> **Task description**
Show each line from the listing that includes the word "with".

> **Information provided**

>>>>>

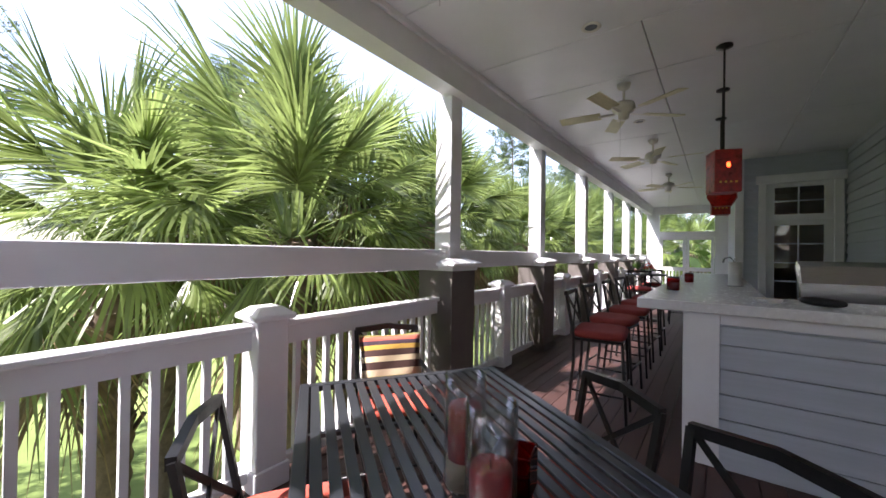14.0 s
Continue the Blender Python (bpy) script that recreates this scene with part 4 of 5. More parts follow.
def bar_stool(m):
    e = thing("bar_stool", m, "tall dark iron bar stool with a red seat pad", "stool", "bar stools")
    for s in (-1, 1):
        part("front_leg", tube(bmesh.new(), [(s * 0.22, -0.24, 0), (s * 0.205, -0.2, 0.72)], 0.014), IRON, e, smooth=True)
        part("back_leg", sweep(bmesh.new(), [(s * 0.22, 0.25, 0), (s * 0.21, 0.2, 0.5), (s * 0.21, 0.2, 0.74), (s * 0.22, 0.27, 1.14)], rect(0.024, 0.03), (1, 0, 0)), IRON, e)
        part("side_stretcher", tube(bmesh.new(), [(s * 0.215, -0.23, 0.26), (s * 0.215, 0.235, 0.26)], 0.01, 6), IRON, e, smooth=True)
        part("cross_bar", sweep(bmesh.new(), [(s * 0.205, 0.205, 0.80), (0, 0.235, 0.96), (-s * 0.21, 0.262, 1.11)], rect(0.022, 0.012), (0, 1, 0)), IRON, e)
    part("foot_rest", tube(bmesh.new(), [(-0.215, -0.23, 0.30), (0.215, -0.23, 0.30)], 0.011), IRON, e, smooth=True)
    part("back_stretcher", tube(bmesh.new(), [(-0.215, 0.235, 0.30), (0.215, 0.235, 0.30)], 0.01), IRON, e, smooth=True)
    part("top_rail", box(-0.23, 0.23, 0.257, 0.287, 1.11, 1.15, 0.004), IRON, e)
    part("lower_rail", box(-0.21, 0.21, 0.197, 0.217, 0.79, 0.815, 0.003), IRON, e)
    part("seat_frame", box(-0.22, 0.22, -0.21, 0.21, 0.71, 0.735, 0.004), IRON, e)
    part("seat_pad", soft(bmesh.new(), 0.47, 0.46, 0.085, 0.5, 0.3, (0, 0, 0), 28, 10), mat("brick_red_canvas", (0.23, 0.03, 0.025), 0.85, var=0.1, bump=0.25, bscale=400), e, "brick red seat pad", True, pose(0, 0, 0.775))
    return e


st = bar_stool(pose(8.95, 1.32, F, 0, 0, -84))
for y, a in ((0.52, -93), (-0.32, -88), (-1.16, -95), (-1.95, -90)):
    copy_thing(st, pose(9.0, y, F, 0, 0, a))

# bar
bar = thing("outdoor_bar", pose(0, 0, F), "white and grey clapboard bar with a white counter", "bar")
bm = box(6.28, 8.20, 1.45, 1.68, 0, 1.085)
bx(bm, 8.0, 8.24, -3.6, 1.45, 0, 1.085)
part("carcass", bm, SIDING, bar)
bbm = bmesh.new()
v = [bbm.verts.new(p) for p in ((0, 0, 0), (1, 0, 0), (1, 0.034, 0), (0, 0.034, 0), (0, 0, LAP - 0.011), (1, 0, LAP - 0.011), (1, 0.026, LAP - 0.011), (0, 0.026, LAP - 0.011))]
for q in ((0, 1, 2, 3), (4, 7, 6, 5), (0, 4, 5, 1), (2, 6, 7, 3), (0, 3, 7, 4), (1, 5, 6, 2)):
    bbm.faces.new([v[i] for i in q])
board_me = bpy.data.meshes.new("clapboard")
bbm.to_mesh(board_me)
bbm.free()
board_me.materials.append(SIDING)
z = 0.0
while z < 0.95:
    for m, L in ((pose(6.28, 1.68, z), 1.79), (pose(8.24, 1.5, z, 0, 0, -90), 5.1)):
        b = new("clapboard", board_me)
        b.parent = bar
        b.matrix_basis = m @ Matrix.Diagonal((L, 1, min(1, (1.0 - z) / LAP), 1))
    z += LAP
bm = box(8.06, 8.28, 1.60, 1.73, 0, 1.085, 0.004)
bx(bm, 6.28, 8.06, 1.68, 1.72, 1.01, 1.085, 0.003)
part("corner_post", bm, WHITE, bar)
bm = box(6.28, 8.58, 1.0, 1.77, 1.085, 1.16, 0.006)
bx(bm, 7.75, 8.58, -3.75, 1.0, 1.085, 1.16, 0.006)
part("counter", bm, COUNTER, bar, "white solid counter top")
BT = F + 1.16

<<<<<

> **Task solution**
Continue the Blender Python (bpy) script that recreates this scene with part 4 of 5. More parts follow.
    e = thing("bar_stool", m, "tall dark iron bar stool with a red seat pad", "stool", "bar stools")
bar = thing("outdoor_bar", pose(0, 0, F), "white and grey clapboard bar with a white counter", "bar")